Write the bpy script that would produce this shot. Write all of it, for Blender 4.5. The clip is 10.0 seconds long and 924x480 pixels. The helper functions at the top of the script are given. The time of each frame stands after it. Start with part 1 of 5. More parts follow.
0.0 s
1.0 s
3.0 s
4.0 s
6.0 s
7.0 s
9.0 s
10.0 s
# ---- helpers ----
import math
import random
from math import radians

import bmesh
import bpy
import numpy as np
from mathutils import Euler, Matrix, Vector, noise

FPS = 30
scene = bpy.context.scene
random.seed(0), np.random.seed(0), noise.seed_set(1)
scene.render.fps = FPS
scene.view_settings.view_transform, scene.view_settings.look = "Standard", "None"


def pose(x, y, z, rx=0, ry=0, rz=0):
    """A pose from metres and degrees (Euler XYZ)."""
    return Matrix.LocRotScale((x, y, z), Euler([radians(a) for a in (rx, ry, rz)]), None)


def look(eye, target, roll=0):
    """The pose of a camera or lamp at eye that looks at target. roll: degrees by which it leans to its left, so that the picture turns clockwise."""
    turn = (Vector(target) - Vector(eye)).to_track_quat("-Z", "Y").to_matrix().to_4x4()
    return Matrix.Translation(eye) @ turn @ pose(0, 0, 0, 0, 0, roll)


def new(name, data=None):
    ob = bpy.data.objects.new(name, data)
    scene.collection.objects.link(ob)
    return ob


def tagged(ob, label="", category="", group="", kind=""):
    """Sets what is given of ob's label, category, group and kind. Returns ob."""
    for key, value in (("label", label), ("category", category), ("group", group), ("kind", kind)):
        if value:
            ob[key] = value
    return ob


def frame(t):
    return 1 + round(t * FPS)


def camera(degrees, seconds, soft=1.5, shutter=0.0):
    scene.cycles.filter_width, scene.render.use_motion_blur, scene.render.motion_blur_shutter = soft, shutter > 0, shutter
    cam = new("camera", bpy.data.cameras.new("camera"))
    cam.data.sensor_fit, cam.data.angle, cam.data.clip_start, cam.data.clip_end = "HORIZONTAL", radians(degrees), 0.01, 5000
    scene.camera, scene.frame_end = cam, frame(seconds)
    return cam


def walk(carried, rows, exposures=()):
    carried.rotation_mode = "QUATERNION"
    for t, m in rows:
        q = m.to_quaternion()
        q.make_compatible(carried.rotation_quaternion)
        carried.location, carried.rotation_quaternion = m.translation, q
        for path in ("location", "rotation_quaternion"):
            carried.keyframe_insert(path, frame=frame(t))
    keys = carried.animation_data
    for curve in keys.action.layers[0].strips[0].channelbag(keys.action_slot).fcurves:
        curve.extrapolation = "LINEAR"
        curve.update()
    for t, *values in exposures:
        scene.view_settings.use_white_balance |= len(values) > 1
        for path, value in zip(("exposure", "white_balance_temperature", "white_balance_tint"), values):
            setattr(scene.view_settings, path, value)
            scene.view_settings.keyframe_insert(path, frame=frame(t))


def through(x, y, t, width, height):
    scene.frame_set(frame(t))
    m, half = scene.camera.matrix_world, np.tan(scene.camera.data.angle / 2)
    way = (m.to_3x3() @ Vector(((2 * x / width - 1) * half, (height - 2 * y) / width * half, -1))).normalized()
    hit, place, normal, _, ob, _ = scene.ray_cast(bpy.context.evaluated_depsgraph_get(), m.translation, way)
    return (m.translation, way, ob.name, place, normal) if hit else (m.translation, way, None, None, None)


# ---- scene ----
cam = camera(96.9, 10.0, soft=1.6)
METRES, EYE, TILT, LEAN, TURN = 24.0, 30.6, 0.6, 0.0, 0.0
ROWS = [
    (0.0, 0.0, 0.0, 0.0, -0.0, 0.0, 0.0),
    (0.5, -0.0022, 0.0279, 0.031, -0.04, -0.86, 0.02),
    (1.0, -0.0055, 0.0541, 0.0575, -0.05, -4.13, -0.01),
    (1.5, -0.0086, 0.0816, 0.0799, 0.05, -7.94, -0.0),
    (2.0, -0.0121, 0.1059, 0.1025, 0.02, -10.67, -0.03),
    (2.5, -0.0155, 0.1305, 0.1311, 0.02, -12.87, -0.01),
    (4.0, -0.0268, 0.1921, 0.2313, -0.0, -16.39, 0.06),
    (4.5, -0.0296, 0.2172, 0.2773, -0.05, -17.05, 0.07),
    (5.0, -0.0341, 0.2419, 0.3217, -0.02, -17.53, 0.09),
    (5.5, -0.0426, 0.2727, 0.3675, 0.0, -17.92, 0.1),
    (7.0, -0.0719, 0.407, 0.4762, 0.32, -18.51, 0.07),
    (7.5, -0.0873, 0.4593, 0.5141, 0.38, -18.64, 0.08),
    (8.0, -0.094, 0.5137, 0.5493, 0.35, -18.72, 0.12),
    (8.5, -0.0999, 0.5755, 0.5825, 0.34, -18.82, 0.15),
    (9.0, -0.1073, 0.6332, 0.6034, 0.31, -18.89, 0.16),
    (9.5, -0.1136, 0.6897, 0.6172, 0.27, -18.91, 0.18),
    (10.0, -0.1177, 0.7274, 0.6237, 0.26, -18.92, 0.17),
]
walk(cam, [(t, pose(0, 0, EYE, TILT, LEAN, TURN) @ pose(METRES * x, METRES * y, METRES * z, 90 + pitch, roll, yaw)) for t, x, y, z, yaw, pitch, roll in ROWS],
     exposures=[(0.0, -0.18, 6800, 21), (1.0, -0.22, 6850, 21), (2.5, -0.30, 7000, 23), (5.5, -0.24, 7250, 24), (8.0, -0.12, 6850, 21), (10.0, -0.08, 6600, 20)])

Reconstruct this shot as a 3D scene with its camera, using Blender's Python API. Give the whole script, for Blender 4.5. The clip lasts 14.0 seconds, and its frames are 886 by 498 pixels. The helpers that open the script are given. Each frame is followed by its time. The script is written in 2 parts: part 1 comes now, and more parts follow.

» Exercise:
The lines to be given again exactly are those from the one containing "from math import radians" up to and including the one containing "q.make_compatible(carried.rotation_quaternion)".

» Exercise response:
from math import radians

import bmesh
import bpy
import numpy as np
from mathutils import Euler, Matrix, Vector, noise

FPS = 30
scene = bpy.context.scene
random.seed(0), np.random.seed(0), noise.seed_set(1)
scene.render.fps = FPS
scene.view_settings.view_transform, scene.view_settings.look = "Standard", "None"


def pose(x, y, z, rx=0, ry=0, rz=0):
    """A pose from metres and degrees (Euler XYZ)."""
    return Matrix.LocRotScale((x, y, z), Euler([radians(a) for a in (rx, ry, rz)]), None)


def look(eye, target, roll=0):
    """The pose of a camera or lamp at eye that looks at target. roll: degrees by which it leans to its left, so that the picture turns clockwise."""
    turn = (Vector(target) - Vector(eye)).to_track_quat("-Z", "Y").to_matrix().to_4x4()
    return Matrix.Translation(eye) @ turn @ pose(0, 0, 0, 0, 0, roll)


def new(name, data=None):
    ob = bpy.data.objects.new(name, data)
    scene.collection.objects.link(ob)
    return ob


def tagged(ob, label="", category="", group="", kind=""):
    """Sets what is given of ob's label, category, group and kind. Returns ob."""
    for key, value in (("label", label), ("category", category), ("group", group), ("kind", kind)):
        if value:
            ob[key] = value
    return ob


def frame(t):
    return 1 + round(t * FPS)


def camera(degrees, seconds, soft=1.5, shutter=0.0):
    scene.cycles.filter_width, scene.render.use_motion_blur, scene.render.motion_blur_shutter = soft, shutter > 0, shutter
    cam = new("camera", bpy.data.cameras.new("camera"))
    cam.data.sensor_fit, cam.data.angle, cam.data.clip_start, cam.data.clip_end = "HORIZONTAL", radians(degrees), 0.01, 5000
    scene.camera, scene.frame_end = cam, frame(seconds)
    return cam


def walk(carried, rows, exposures=()):
    carried.rotation_mode = "QUATERNION"
    for t, m in rows:
        q = m.to_quaternion()
        q.make_compatible(carried.rotation_quaternion)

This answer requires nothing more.